Even in a police state, the citizenry can erupt. In 1962, the Red Army mowed down scores, including children, during a labor strike. Does anyone doubt that Putin, the former KGB officer who called the collapse of the Soviet Union one of the great geopolitical catastrophes of the 20th century—a man who now praises Stalin—would do whatever he felt necessary to cling to power?
The Soviet Union went quietly in 1991; Vladimir Putin will not.
Last, but not least, Saudi Arabia. Ever wonder why the Arab Spring—which toppled governments in no less than four countries and sparked often violent rebellion in a dozen oithers—barely touched the Royal Kingdom? Because for years, the Saudi government has used oil revenue to pay off its citizens. And I mean pay off. Here are the goodies that oil bucks currently provide:
• Free health care
• Free schooling
• No income tax
• Public pensions (90% of Saudis work for the government)
• Subsidized water/electricity
This wasn’t a problem when oil prices were high, but now the party’s over. CIA analysts say petroleum accounts for 80% of the Saudi government’s budget, 45% of GDP, and 90% of export earnings. So when oil falls below $29 as it did on Monday, you don’t have to be a math whiz to understand that the big squeeze is on. The government this month jacked up the price of gasoline 50% (it’s still absurdly low), and there’s talk of phasing out other freebies that simply can’t be covered with crude this low. With Saudi Arabia’s population at maximum combustible age—nearly half its 27 million citizens are age 24 or younger—this is a potential powder keg.
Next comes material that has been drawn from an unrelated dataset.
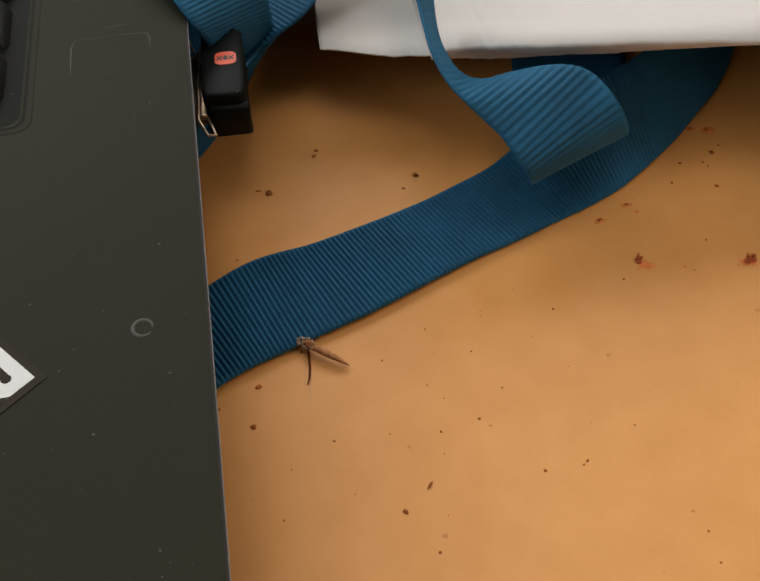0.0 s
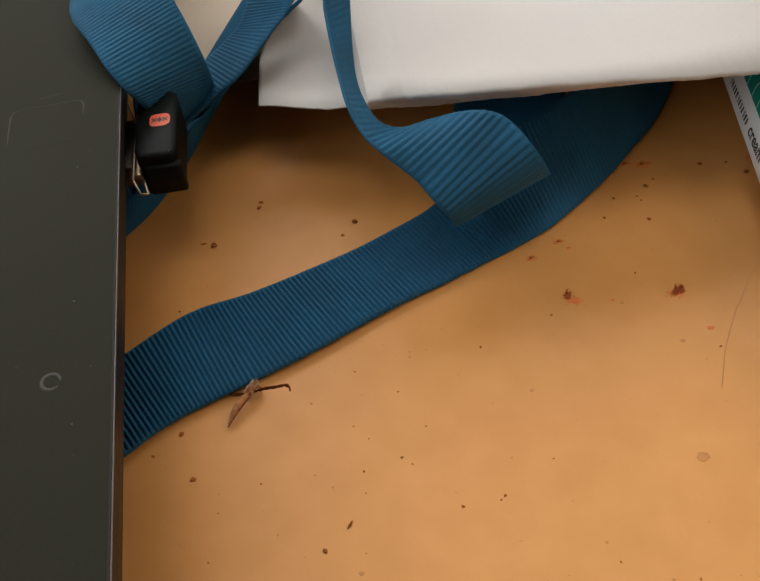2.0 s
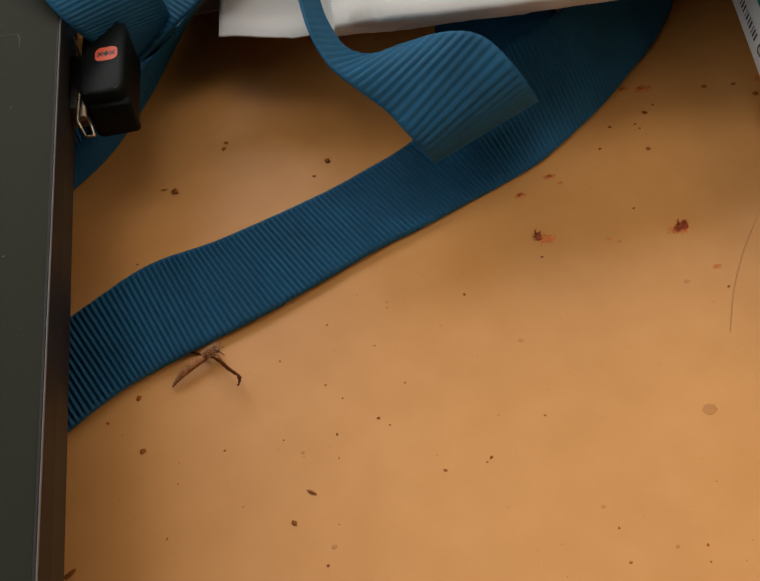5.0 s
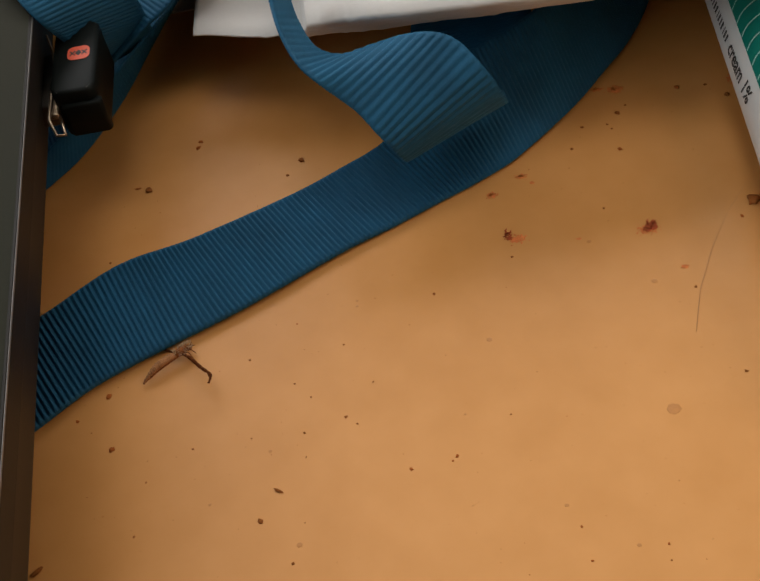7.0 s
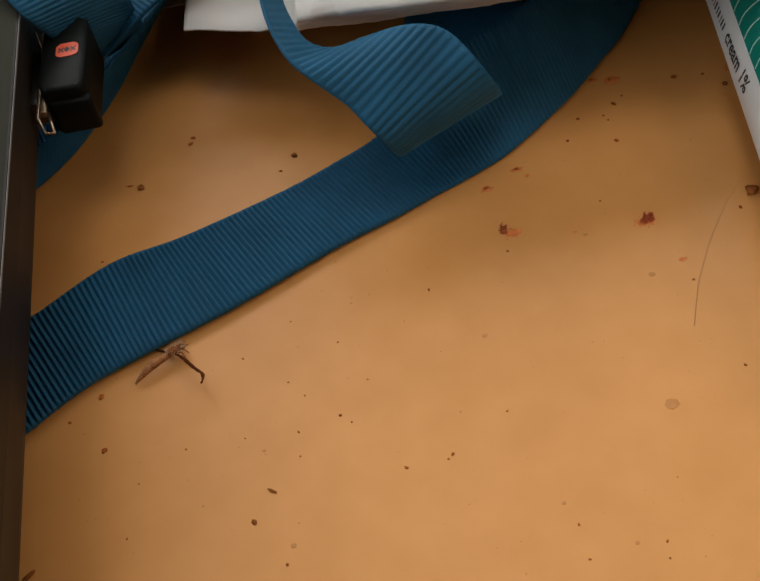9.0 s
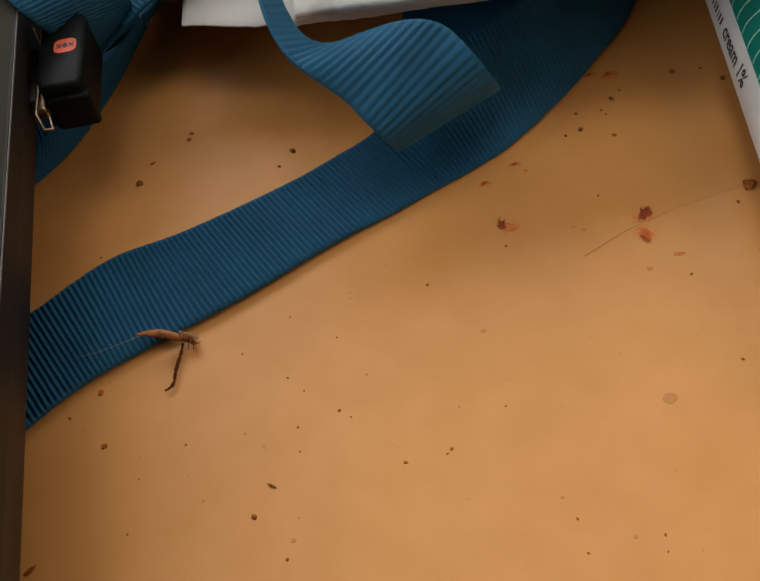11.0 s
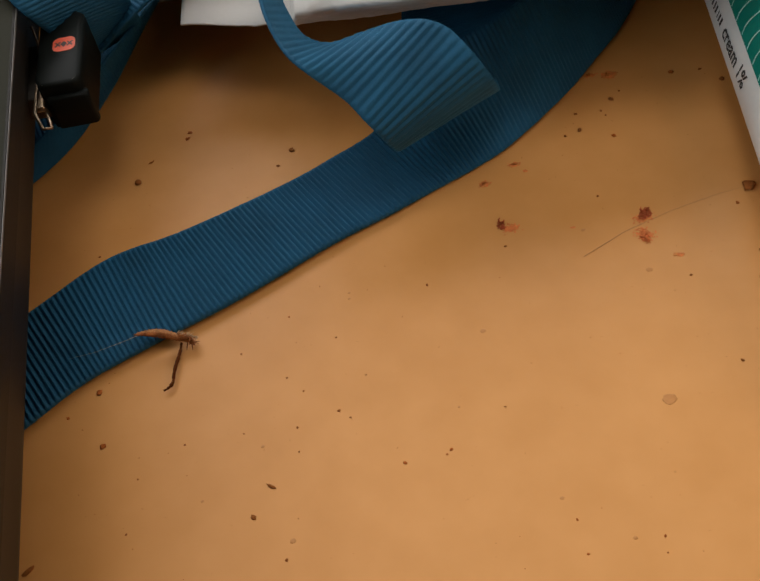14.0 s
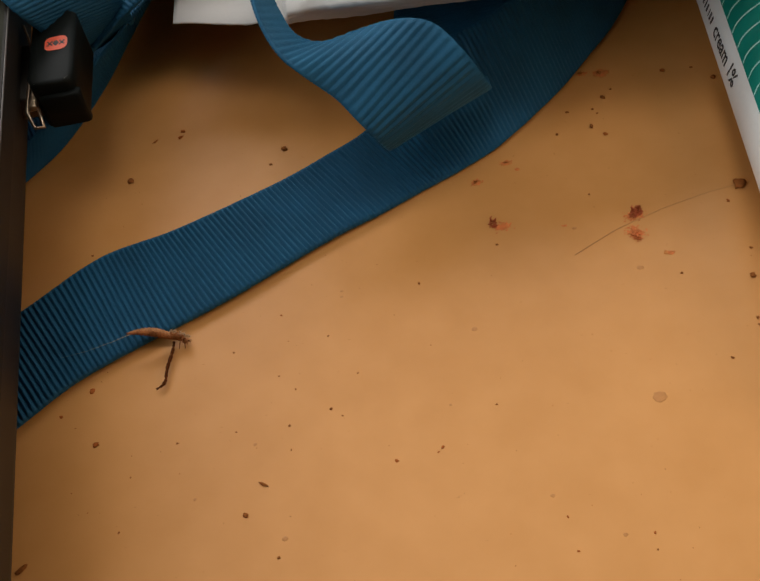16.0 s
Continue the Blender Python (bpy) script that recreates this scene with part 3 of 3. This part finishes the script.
def ragged(seed, rx, ry, z0, z1, teeth=0.45, cx=0.0, cy=0.0, n=34):
    """A thin scrap with a torn outline and an uneven top."""
    bm = bmesh.new()
    low, top = [], []
    for k in range(n):
        a = 2 * math.pi * k / n
        q = 1 + teeth * noise.noise(Vector((math.cos(a) * 2.6 + seed * 5.1, math.sin(a) * 2.6, seed))) * 1.6 + teeth * 0.35 * noise.noise(Vector((a * 5, seed, 4.0)))
        q = max(q, 0.25)
        x, y = cx + rx * q * math.cos(a), cy + ry * q * math.sin(a)
        low.append(bm.verts.new(V(x, y, z0)))
        top.append(bm.verts.new(V(cx + (x - cx) * 0.9, cy + (y - cy) * 0.9, z1 * (1 + 0.6 * noise.noise(Vector((x * 3, y * 3, seed)))))))
    mid = bm.verts.new(V(cx, cy, z1 * 1.15))
    for k in range(n):
        bm.faces.new((low[k], low[(k + 1) % n], top[(k + 1) % n], top[k]))
        bm.faces.new((top[k], top[(k + 1) % n], mid))
    bm.faces.new(low[::-1])
    return bm


def crumb(name, x, y, r, seed, mat_, label, category, group, flat=0.55, long=1.0, spin=None):
    ob = part(name, lump(seed, flat, long * (1.25 if r < 0.4 else 1.0), 0.7), mat_)
    tagged(ob, label, category, group)
    ob.matrix_world = pose(x * MM, y * MM, 0.00001, 0, 0, seed * 77 % 360 if spin is None else spin) @ Matrix.Scale(r * (0.76 if r < 0.3 else 0.92), 4)
    return ob


DARK = [(-1.5, 44.5, 0.39), (-3.7, 41.9, 0.28), (-24.1, 43.8, 0.50), (-11.0, -11.4, 0.30), (0.0, 0.0, 0.22), (-5.1, -1.2, 0.17), (-29.4, 31.0, 0.20), (-25.3, -10.6, 0.16), (-18.4, -0.7, 0.17), (-7.8, -17.0, 0.21), (-11.0, 10.6, 0.15), (0.9, 10.4, 0.15), (13.3, 15.8, 0.22), (24.3, 19.6, 0.19), (38.0, 25.1, 0.20), (42.9, 40.7, 0.22), (43.3, 39.7, 0.20), (44.9, 42.6, 0.33), (46.5, 44.0, 0.20), (-24.0, -4.0, 0.13), (-5.7, 5.9, 0.14), (-3.9, 3.6, 0.14), (1.2, -1.2, 0.14), (-5.2, -4.4, 0.12), (-11.4, -0.7, 0.13), (3.8, 4.2, 0.13), (31.3, -23.9, 0.13)]
DARK2 = [(58.8, 45.3, 0.26), (61.0, 42.4, 0.42), (57.1, 21.9, 0.86), (45.3, 9.7, 0.20), (46.8, -3.4, 0.23), (19.0, -3.6, 0.14), (36.8, 37.1, 0.26), (39.3, 41.0, 0.29), (53.3, 7.3, 0.40), (54.7, 11.5, 0.23), (51.6, 1.3, 0.25), (51.4, 0.3, 0.19)]
BROWN = [(6.5, -8.3, 0.25), (11.9, -7.7, 0.22), (-32.6, 6.0, 0.25), (11.3, -8.2, 0.15), (23.3, -18.6, 0.17), (23.4, -22.5, 0.17), (31.6, -22.1, 0.17), (-16.2, 52.3, 0.33), (-16.6, 51.1, 0.33), (43.2, 35.4, 0.30), (54.7, 45.8, 0.40), (54.8, 19.6, 0.28), (-4.6, 14.9, 0.15), (55.2, 1.5, 0.36)]
for i, (x, y, r) in enumerate(DARK + DARK2):
    crumb("crumb", x, y, r, i + 1, M_CRUMB, "tiny dark brown crumb on the desk", "crumb", "crumbs on the desk", 0.5 if r > 0.3 else 0.3)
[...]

All three countries have tried to distract their citizens by acting tough abroad: Russia in Ukraine and Syria, China with its expansion and saber-rattling in the South China Sea, and the Saudis with their proxy war with Iran. State-run media in all three fan the flames of nationalism, putting Putin, Xi and Saudi King Salman on a pedestal, while ignoring huge domestic problems. All three nations are increasingly wobbly. The cornered animal is a desperate animal—dangerous for them and, if we’re careful, opportunistic, for us.